A primary objective of GST implementation in many jurisdictions has been to subsume various existing indirect taxes into a single framework. This can include taxes such as excise duty, service tax, and various state-level sales taxes. By consolidating these taxes, GST aims to simplify tax administration, improve compliance, and create a more unified market. Similar to VAT, GST rates also vary by country, with common slabs ranging from 0% to 28% depending on the type of goods or services.

Key Distinctions

While both Value Added Tax (VAT) and Goods and Services Tax (GST) are consumption taxes that utilize an input tax credit mechanism to prevent cascading, their primary distinctions lie in their scope, the taxes they typically replace, and their administrative structures. VAT, often seen as the precursor, is a general consumption tax levied on the value added at each stage of production and distribution. GST, on the other hand, is generally a more comprehensive tax designed to subsume a broader range of existing indirect taxes into a single, unified system.

The scope of application can differ. Some VAT systems historically applied primarily to goods, though many have expanded to include services. GST, by its very name, explicitly covers both goods and services from its inception. Furthermore, GST often aims to replace a more extensive list of central and state-level indirect taxes, consolidating them under one umbrella. VAT systems, while also replacing some taxes, may not always encompass such a wide array of prior levies.
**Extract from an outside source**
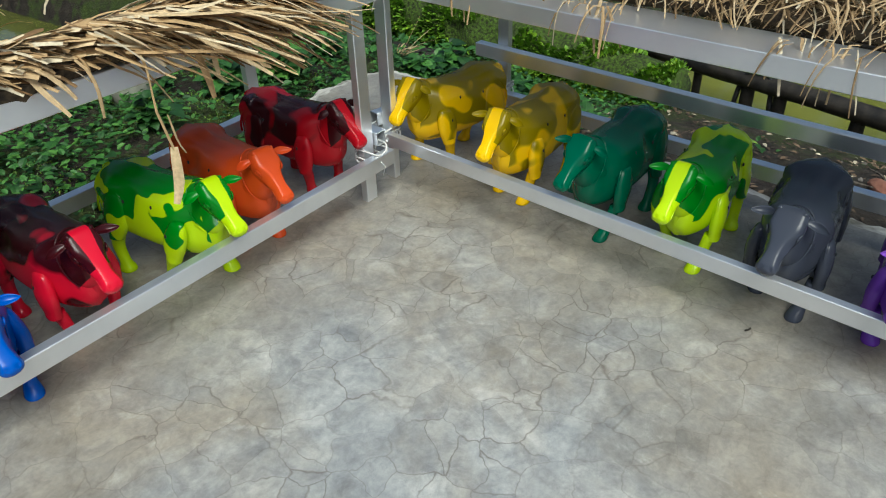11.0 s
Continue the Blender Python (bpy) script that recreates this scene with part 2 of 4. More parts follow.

Administrative structures also present differences. While both are destination-based taxes, some GST models feature a dual structure where both central and state governments levy and collect separate components of the tax. In contrast, many VAT systems are centrally administered, even if revenues are shared with sub-national entities. The historical evolution also plays a role, with VAT having been implemented in numerous countries for decades, while GST has emerged more recently as a significant tax reform, particularly in large economies seeking to integrate their internal markets.

Impact on Consumers and Businesses

Both Value Added Tax (VAT) and Goods and Services Tax (GST) significantly influence consumers by generally increasing the final price of goods and services. Since these taxes are levied at various stages of the supply chain but ultimately borne by the end consumer, they directly contribute to the retail cost of most products. The extent of this price increase can vary, with essential goods sometimes having lower or zero tax rates, while luxury items might face higher rates.

For businesses, VAT and GST introduce a compliance burden that requires careful management. Companies must register with tax authorities, maintain detailed records of their sales and purchases, issue proper invoices, and file tax returns regularly. Non-compliance can result in penalties, making accurate record-keeping and timely filing essential. The input tax credit mechanism is a critical aspect for businesses, allowing them to offset the tax paid on their inputs against the tax collected on their sales, thereby reducing their overall tax liability.

These taxes also influence business pricing strategies and supply chain management. Businesses must decide whether to absorb some of the tax cost or pass it entirely to consumers, which affects their competitiveness and profit margins. The ability to claim input tax credits can streamline supply chains, as it removes the cascading effect of taxes that might otherwise occur across different stages of production and distribution. This can lead to more efficient operations and potentially reduced logistics costs for businesses.